The figure at the bottom shows a cylindrical tank of diameter D with a moveable 3.00-kg circular disk sitting on top. The disk seals in the gas inside but is able to move without friction. The gas inside is at temperature T. The height of the disk is initially at h = 4.00 m above the bottom of the tank. When a lead brick of mass 9.00 kg is gently placed on the disk, it moves downward, compressing the gas and decreasing the volume.

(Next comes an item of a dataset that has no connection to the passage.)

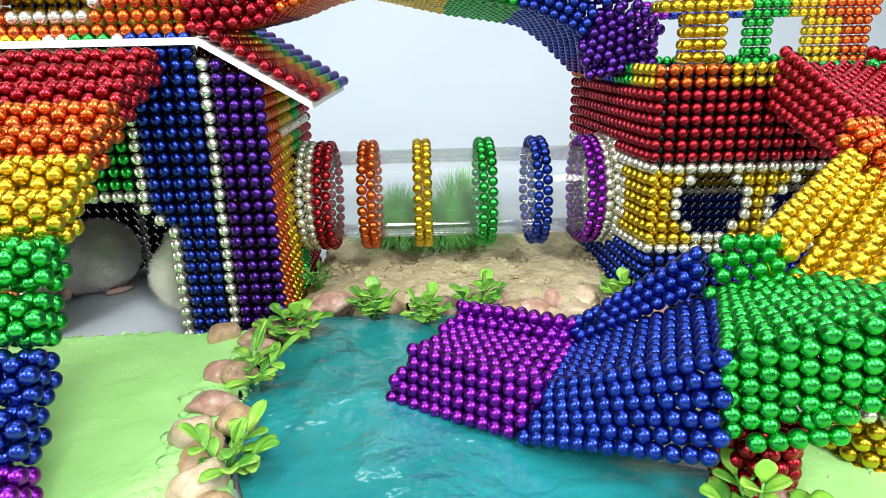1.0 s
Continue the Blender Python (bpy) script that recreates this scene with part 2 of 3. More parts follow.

Assuming the temperature of the gas is held constant, at what distance from the bottom of the will the disk come to rest?

mass_{disk}=3.00 kg

mass_{Pb}=9.00 kg

m_{T}=12.00kg

h_i=4.00m

Isothermal \therefore T_i=T_f

V_i > V_f ; P_i<P_f

## Homework Equations

\P = \rho*\g*\h

P_1*V_1*T_2=P_2*V_2*T_1

W=nRT*ln(\frac{V_f}{V_i})=m*g*d

## The Attempt at a Solution

\[/B]delta P = -\rho*g*\int_{y}^{4} = -0.5*\rho*g*(y^2-16)

F_{disk+Pb}=(m_{d}+m{Pb})/g=127.53N

P_1*V_1=P_2*V_2

P_1*A_1*H_1=P_2*A_2*H_2 (A_1=A_2)

H_2=4*\frac{P_1}{P_2}

I'm not really sure where to proceed here since the initial pressure nor the final pressure nor any of the volumes are given so I'm generally extremely confused on how to proceed to find the final distance the piston would rest at. I know since that by Boyles law as Volume decreases, Pressure increases at constant Temperature. I'm just not sure how we factor any of that in without being given volume or area.